The Virtual Enterprise
VE/Designer
"The Intelliun Team developed and demonstrated a very robust B2B trading exchange to be used by Fortune 50 companies that was completed in only four-man days using VE. Some comparable systems have taken more than 10 man-years to design and develop."
Doug Brown,
Senior Director U.S. Operations
A Global B2B eSolutions Provider To The Electronic Manufacturing Services Industry

The Virtual Enterprise (VE) provides a unified platform for application development and integration. Even though VE is not an Enterprise Application Integration (EAI) platform, it provides a framework for plugging in existing application logic and making it available to other VE applications. VE 3.0 supports integrating existing Java classes, EJBs, Web services, CORBA servers, and relational databases. Other types of integration, including a proprietary system, can be easily added by implementing the VE External Resource Framework.

For starters, Java classes that are loaded in the same Java Virtual Machine (JVM) as the VE/Server are immediately available to be used in any VE rule. This includes instantiating a Java class, and calling any of its operations or static methods. In addition, when using the Java implementation for a VE process, any Java class in the same JVM can readily be used.

As far as integrating existing Enterprise JavaBeans (EJBs), the VE/Designer supports the import of beans into a VE package. Accordingly, it creates the appropriate objects and processes, and makes them available to the rest of the application as if they were hand built in VE. The EJB implementation is used to carry out the actual communication with the beans.

VE/Designer also includes a Web services import tool, where it creates the objects and processes accordingly with the specified WSDL, and makes them available to the rest of the application. The Web service implementation is used to carry out the actual communication with the services.

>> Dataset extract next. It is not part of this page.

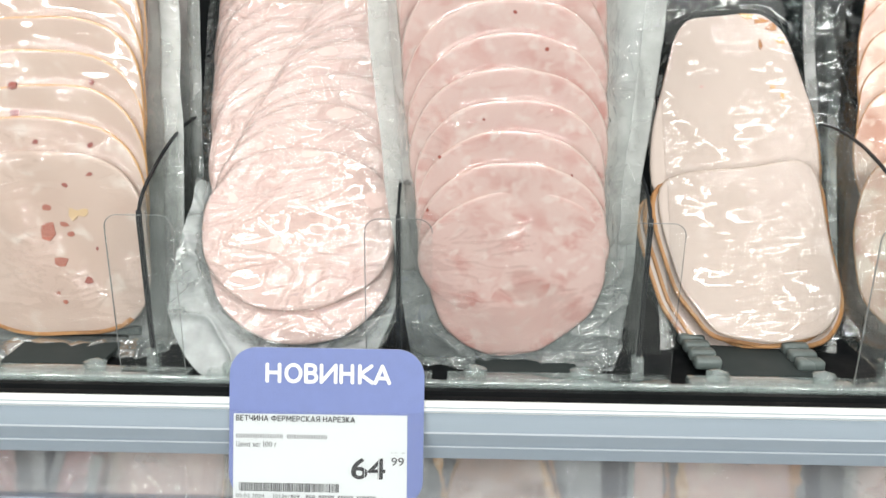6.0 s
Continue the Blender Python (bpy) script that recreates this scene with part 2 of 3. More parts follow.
CLEAR_BAR = clear("clear_bar", (0.88, 0.925, 0.915), 0.07, milk=0.17, milk_color=(0.76, 0.83, 0.82), boost=2.2)
SMOKE = clear("smoked_divider", (0.90, 0.915, 0.91), 0.06, milk=0.06, milk_color=(0.50, 0.55, 0.54), boost=0.5, most=0.15)
FLAP = clear("clear_flap", (0.985, 0.985, 0.99), 0.04, milk=0.012, boost=0.5)
FLAP_HAZY = clear("hazy_flap", (0.96, 0.965, 0.97), 0.3, milk=0.20, milk_color=(0.66, 0.67, 0.70), frost=0.20)
BLACK_EDGE = plain("black_edge", (0.010, 0.012, 0.014), 0.35, shine=0.2)
BLACK = plain("black_metal", (0.007, 0.008, 0.009), 0.5, grain=500, shine=0.06)
RAIL = plain("grey_rail", (0.33, 0.395, 0.455), 0.38, 0.0, 200, 0.04, 0.0, (0.05, 1, 1))
RAIL_HIGHLIGHT = plain("rail_highlight", (0.58, 0.63, 0.67), 0.35, 0.0, 200, 0.05, 0.02, (0.05, 1, 1))
# Rail colour lightened to carry the light that falls on its top.
RAIL_LIT = plain("lit_rail", (0.80, 0.81, 0.80), 0.3, 0.0, 200, 0.04, 0.02, (0.05, 1, 1))
CARD = plain("violet_card", (0.165, 0.212, 0.46), 0.42, grain=2200, vary=0.14, bump=0.4)
INK_PALE = plain("pale_ink", (0.30, 0.30, 0.31), 0.6, bump=0)
PAPER = plain("white_paper", (0.72, 0.755, 0.755), 0.6, grain=1500, vary=0.02, bump=0.03)
INK = plain("black_ink", (0.02, 0.02, 0.022), 0.6, bump=0)
INK_GREY = plain("grey_ink", (0.10, 0.10, 0.105), 0.6, bump=0)
INK_WHITE = plain("white_ink", (0.82, 0.83, 0.84), 0.5, bump=0)
CARD_EDGE = plain("card_edge", (0.75, 0.76, 0.82), 0.6)
ROLLER = plain("grey_roller", (0.13, 0.155, 0.15), 0.3, grain=300)
TRACK = plain("track_grey", (0.040, 0.048, 0.048), 0.6, shine=0.1)
WALL = plain("store_wall", (0.74, 0.74, 0.73), 0.7, grain=20)
FLOOR = plain("store_floor", (0.74, 0.73, 0.71), 0.3, grain=20)
CEILING = plain("store_ceiling", (0.75, 0.75, 0.74), 0.8, grain=20)


# ---------------------------------------------------------------- mesh helpers
def part(name, bm, material, parent=None, label="", smooth=True, more=()):
    me = bpy.data.meshes.new(name)
    bm.to_mesh(me)
    bm.free()
    for mat in (material, *more):
        me.materials.append(mat)
    if smooth:
        for f in me.polygons:
            f.use_smooth = True
    ob = new(name, me)
    if parent:
        ob.parent = parent
    if label:
        ob["label"] = label
    return ob


def box(x0, x1, y0, y1, z0, z1, bevel=0.0):
    bm = bmesh.new()
    v = [bm.verts.new((x, y, z)) for x in (x0, x1) for y in (y0, y1) for z in (z0, z1)]
    for q in ((0, 1, 3, 2), (4, 6, 7, 5), (0, 4, 5, 1), (2, 3, 7, 6), (0, 2, 6, 4), (1, 5, 7, 3)):
        bm.faces.new([v[i] for i in q])
    if bevel:
        bmesh.ops.bevel(bm, geom=bm.edges[:], offset=bevel, segments=2, affect="EDGES", profile=0.5)
    return bm


def extrude(profile, x0, x1, axis="x"):
    """A closed outline drawn out from x0 to x1. axis x: the outline is in (y, z); axis y: in (x, z)."""
    bm = bmesh.new()

    def at(p, s):
        return (s, p[0], p[1]) if axis == "x" else (p[0], s, p[1])
    a = [bm.verts.new(at(p, x0)) for p in profile]
    b = [bm.verts.new(at(p, x1)) for p in profile]
    n = len(profile)
    for i in range(n):
        bm.faces.new((a[i], a[(i + 1) % n], b[(i + 1) % n], b[i]))
    bm.faces.new(a[::-1])
    bm.faces.new(b)
    bmesh.ops.recalc_face_normals(bm, faces=bm.faces[:])
    return bm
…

VE/Designer can be used to quickly integrate one or more Web services, maybe some EJBs, add additional behavior and functionality, and serve them as new Web services and/or browser applications. All without writing any code or knowing the details of the underlying technologies.

As discussed in the Database Deployment pages, VE/Designer supports several approaches for database interaction. To quickly access existing databases, add new logic, and expose the functionality as Web services or browser application, associating the SQL implementation with a VE process, instead of the default activity diagram, is sometimes the most suitable. The SQL implementation supports embedding SQL statements (both query and update), embedding a new stored procedure (VE will auto deploy to the target database), or referencing an already available stored procedure. In addition, the SQL implementation provides caching, and object-relational mapping facilities.

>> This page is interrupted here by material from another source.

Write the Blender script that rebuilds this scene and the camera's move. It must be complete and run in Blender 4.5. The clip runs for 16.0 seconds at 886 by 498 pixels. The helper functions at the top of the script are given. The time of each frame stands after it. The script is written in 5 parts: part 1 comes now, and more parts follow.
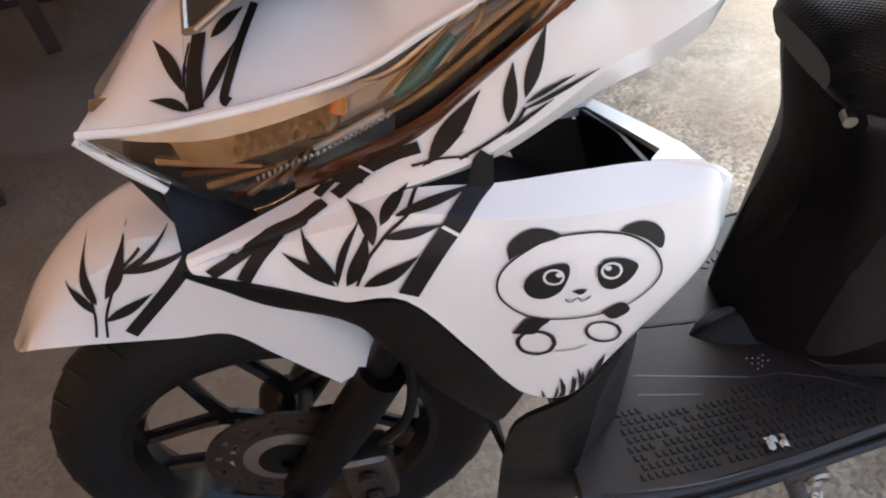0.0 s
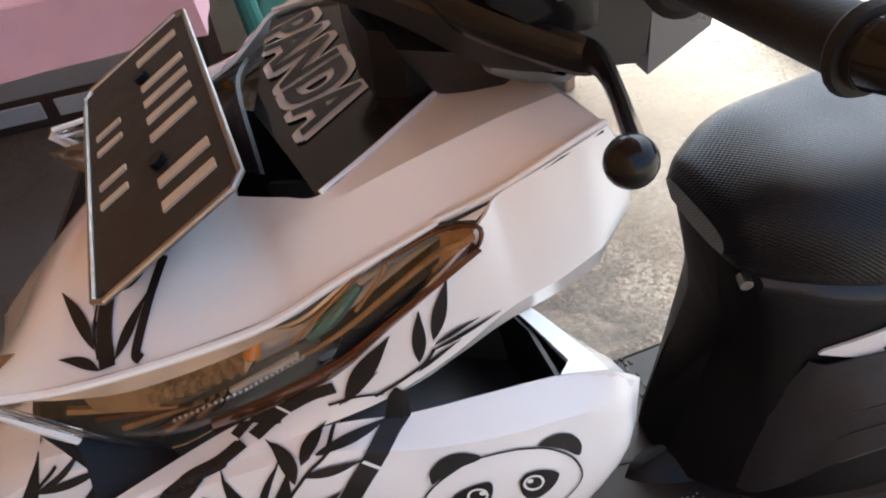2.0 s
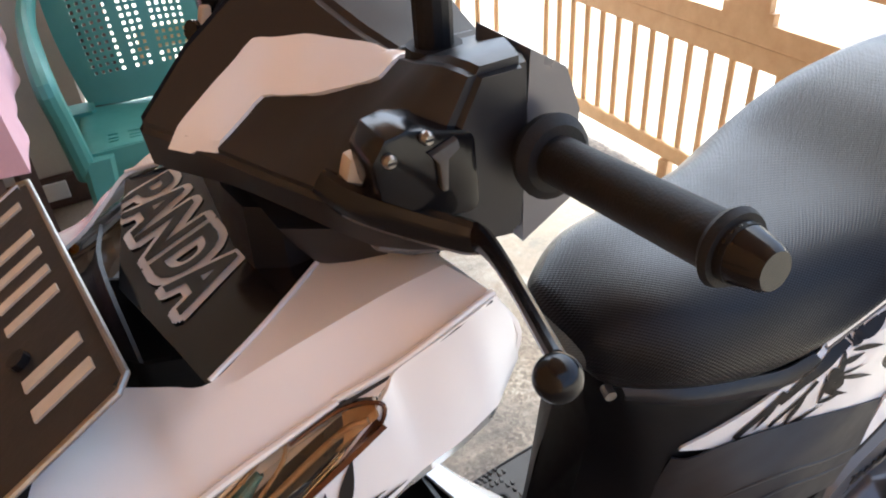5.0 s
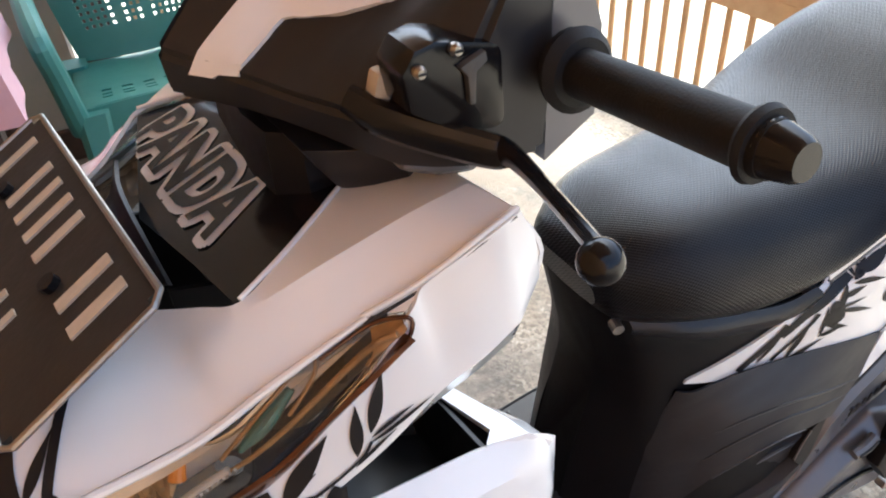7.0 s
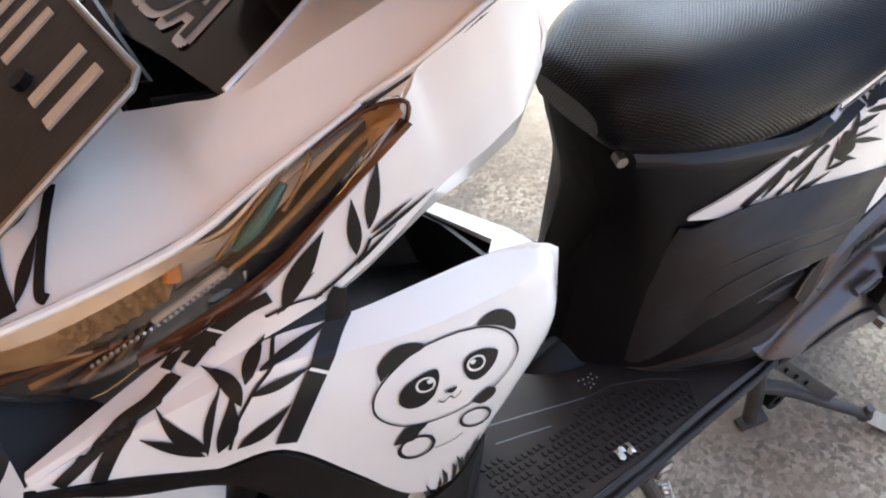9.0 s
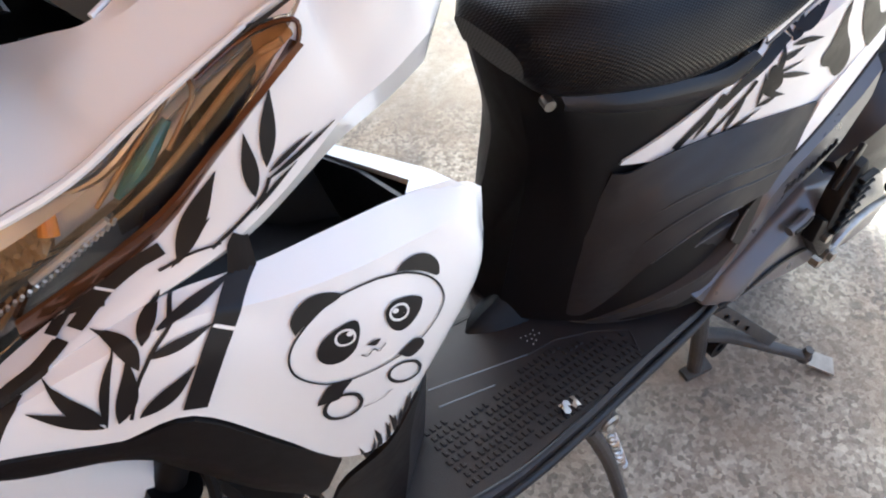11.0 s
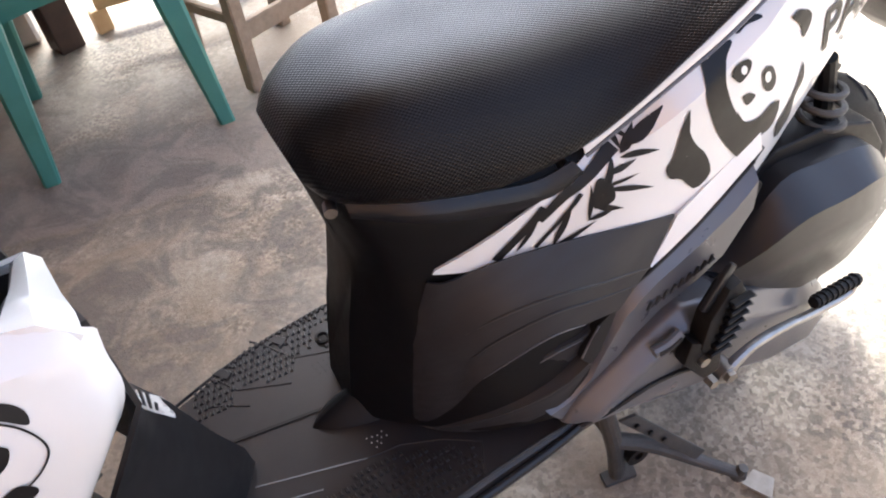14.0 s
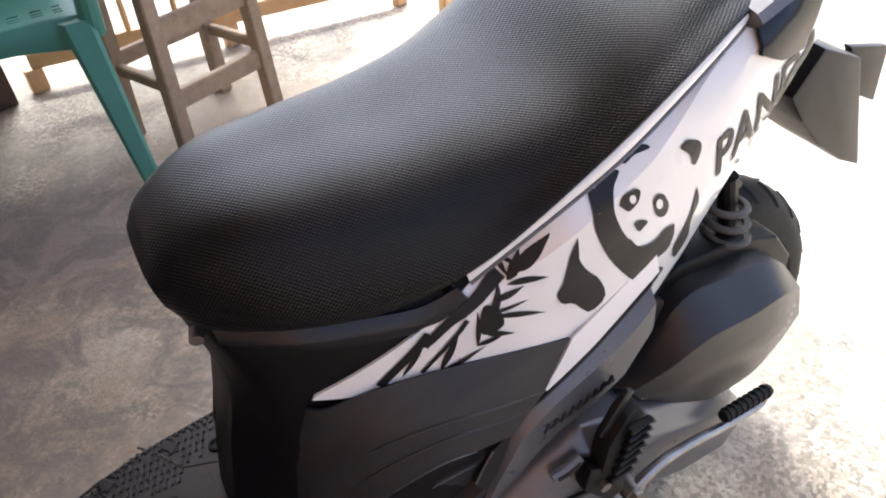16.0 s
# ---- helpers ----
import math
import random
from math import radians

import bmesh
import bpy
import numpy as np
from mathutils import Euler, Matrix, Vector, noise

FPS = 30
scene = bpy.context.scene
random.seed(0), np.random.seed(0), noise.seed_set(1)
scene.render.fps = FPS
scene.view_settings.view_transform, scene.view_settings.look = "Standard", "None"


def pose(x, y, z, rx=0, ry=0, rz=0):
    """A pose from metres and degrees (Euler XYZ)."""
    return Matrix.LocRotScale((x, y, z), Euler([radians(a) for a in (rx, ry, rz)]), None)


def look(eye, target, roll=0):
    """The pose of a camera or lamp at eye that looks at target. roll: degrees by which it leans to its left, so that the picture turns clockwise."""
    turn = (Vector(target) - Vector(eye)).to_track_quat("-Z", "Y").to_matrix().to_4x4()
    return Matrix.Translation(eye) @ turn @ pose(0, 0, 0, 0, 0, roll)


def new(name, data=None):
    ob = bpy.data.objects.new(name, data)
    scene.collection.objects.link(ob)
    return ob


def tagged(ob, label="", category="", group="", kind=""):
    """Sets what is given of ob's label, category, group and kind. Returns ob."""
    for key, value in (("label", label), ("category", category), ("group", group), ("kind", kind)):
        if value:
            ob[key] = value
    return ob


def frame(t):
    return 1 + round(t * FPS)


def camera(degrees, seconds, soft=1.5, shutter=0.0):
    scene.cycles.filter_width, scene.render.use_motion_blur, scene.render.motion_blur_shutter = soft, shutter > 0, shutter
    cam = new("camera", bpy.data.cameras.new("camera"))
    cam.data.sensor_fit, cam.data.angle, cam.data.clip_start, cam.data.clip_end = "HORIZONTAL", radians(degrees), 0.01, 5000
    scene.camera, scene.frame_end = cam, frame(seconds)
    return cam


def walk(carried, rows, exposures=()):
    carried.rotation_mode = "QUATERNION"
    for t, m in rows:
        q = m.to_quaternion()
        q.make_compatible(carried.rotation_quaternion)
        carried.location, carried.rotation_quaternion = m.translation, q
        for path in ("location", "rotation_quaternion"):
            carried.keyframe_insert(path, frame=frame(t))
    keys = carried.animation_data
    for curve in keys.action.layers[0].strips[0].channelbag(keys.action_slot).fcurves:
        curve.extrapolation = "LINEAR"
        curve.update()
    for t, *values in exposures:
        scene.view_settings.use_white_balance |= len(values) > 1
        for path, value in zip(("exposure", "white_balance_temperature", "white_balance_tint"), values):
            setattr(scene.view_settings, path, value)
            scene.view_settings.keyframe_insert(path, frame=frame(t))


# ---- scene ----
cam = camera(61.3, 16.0, soft=2.0)
PATH = [
    (0, (0.031, 0.027, 1.068), (0.081, 1.4, -0.385), -9.9),
    (0.5, (0.046, 0.034, 1.075), (0.104, 1.426, -0.36), -10.1),
    (1, (0.058, 0.042, 1.092), (0.148, 1.476, -0.299), -10.2),
    (1.5, (0.061, 0.057, 1.114), (0.236, 1.525, -0.233), -9.3),
    (2, (0.063, 0.069, 1.132), (0.325, 1.567, -0.166), -8.6),
    (2.5, (0.056, 0.079, 1.143), (0.439, 1.582, -0.121), -6.9),
    (3, (0.052, 0.087, 1.151), (0.545, 1.584, -0.081), -5.8),
    (3.5, (0.049, 0.092, 1.156), (0.642, 1.587, -0.033), -5.0),
    (4, (0.047, 0.096, 1.162), (0.725, 1.592, 0.021), -4.7),
    (4.2, (0.047, 0.096, 1.166), (0.748, 1.591, 0.037), -4.7),
    (6.3, (0.032, 0.096, 1.174), (0.768, 1.544, 0.006), -3.4),
    (6.5, (0.026, 0.091, 1.17), (0.773, 1.534, 0.004), -4.4),
    (7, (0.021, 0.088, 1.158), (0.737, 1.501, -0.063), -4.1),
    (7.5, (0.017, 0.085, 1.146), (0.701, 1.462, -0.133), -4.2),
    (8, (0.013, 0.082, 1.13), (0.675, 1.419, -0.202), -4.4),
    (8.5, (0.009, 0.075, 1.114), (0.648, 1.375, -0.266), -4.8),
    (9, (0.007, 0.07, 1.104), (0.621, 1.328, -0.324), -6.0),
    (9.2, (0.006, 0.07, 1.099), (0.619, 1.313, -0.343), -6.0),
    (11.3, (0.034, 0.062, 1.064), (0.745, 1.211, -0.411), -5.2),
    (11.5, (0.046, 0.058, 1.063), (0.761, 1.214, -0.404), -5.3),
    (12, (0.093, 0.046, 1.068), (0.792, 1.223, -0.39), -5.4),
    (12.5, (0.156, 0.028, 1.061), (0.807, 1.252, -0.382), -6.6),
    (13, (0.214, 0.014, 1.06), (0.799, 1.275, -0.378), -7.5),
    (13.5, (0.262, 0.0, 1.059), (0.802, 1.301, -0.361), -8.2),
    (14, (0.305, -0.005, 1.06), (0.827, 1.32, -0.343), -8.3),
    (14.5, (0.337, 0.001, 1.061), (0.881, 1.336, -0.326), -7.6),
    (15, (0.362, 0.011, 1.065), (0.947, 1.349, -0.303), -6.5),
    (15.5, (0.382, 0.018, 1.071), (1.007, 1.363, -0.27), -5.3),
    (16, (0.397, 0.021, 1.079), (1.061, 1.377, -0.233), -4.0),
]
EXPOSURES = [(0.0, 2.66, 5520.0, -3.0), (0.7, 2.68, 5520.0, -3.0), (1.5, 2.50, 5520.0, -3.0), (2.2, 2.52, 5560.0, -2.0), (3.0, 2.70, 5560.0, -2.0), (4.0, 2.76, 5560.0, -2.0), (9.0, 2.80, 5460.0, -3.0), (11.5, 2.86, 5320.0, -3.0), (13.5, 2.86, 5700.0, 3.0), (16.0, 2.46, 5680.0, 3.0)]
walk(cam, [(t, look(eye, target, roll)) for t, eye, target, roll in PATH], EXPOSURES)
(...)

VE/Designer provides the same approach and tools for application development as it does for integration. Once a VE/Designer import tool is used to integrate an existing system or service, the imported logic or data access is available to the rest of the application logic as the same type of artifacts: objects, processes and rules. The actual implementation of the imported logic is completely transparent.

Further, VE/Designer supports providing alternate implementations to the same piece of logic (e.g. process). The actual implementation is determined in runtime and can be altered by using the VE/Administration Console without affecting the application logic. For example, the same process can have an activity model as a local implementation, an EJB implementation, and maybe an implementation to a remote Web service. Depending on the specific deployment configuration (i.e. resource policies), the appropriate implementation would be selected.